Solid student body turnout helps spread the message
By Aidan Mouellic, Staff Writer
This past week on October 1 at the New Westminster campus, the Douglas Students’ Union (DSU) held a Sisters in Spirit Vigil. The annual vigil is put on to raise awareness for the many missing and murdered First Nations women across Canada.
The inspiring event was held in the main concourse and brought in a large number of students, many of whom were attracted by the offerings of coffee and bannock but stayed for the important message. Madison Paradis-Woodman, DSU college relations coordinator, said that the “main purpose of this event is to remember and honour the 582 recorded cases of missing and murdered aboriginal women across Canada.”
One way this was done was to allow event participants the chance to create faceless dolls. These aboriginal-themed dolls were representative of the “faceless” missing women—faceless because Canada is largely ignoring the issue. The goal of the Faceless Dolls Project is to create a visual representation of the missing and ignored women. Many students got into the spirit of the event and put together the dolls, which were on display in the concourse for all to see.
The Sisters in Spirit Vigil has significant meaning for the Lower Mainland, since this is one of Canada’s epicentres in the missing aboriginal women’s saga. Both the Downtown Eastside’s record of missing women, and the actions of serial killer Robert Pickton—who admitted to the murders of 49 women, including First Nations women—make this a very personal and important issue to local citizens.
According to statistics from the government of Canada, aboriginal women are five to seven times more likely to die from violence, compared to other women. It’s for reasons such as this that Paradis-Woodman had students at the event sign and fill out postcards “to send directly to Prime Minister Harper asking to start a formal national inquiry into the missing women.”

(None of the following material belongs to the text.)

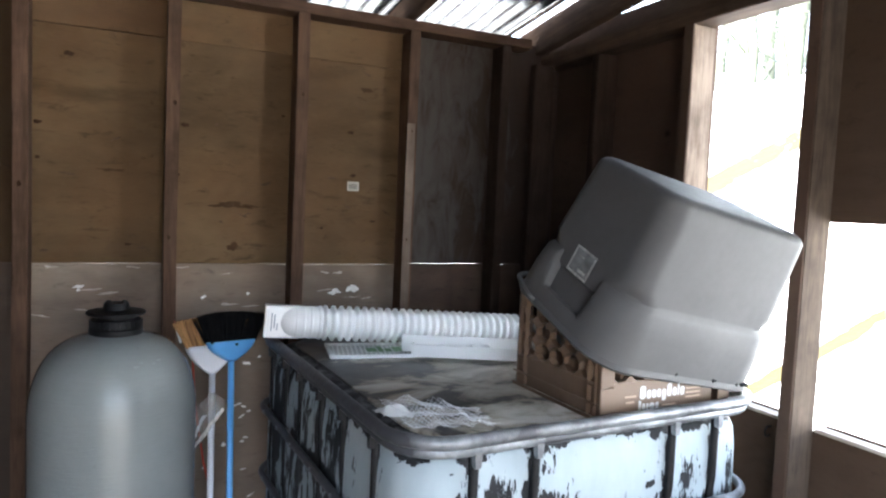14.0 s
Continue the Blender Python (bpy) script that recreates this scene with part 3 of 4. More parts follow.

It doesn’t appear, though, that Prime Minster Harper will take action and launch an inquiry. This past May while at an event hosted by the Council for Foreign Relations in New York City, Harper stated that he “[remains] very skeptical of commissions of inquiry generally. My experience has been they almost always run way over time, way over budget, and often the recommendations prove to be of limited utility.”
The Canadian Government may not be taking much action on the issue, but other groups are picking up the slack and offering hope to affected parties. United Nations Special Rapporteur James Anaya will be in Canada for a week-long analysis looking, as he says, “at the issues faced by First Nations, Inuit and Métis people in Canada, including in relation to matters of reconciliation, governance and self-government; lands and resources; and health, education and economic development.”
Though there are still a lot of unanswered questions surrounding the many cases of missing aboriginal women, events such as the Sisters in Spirit Vigil are spreading hope throughout Canadian communities.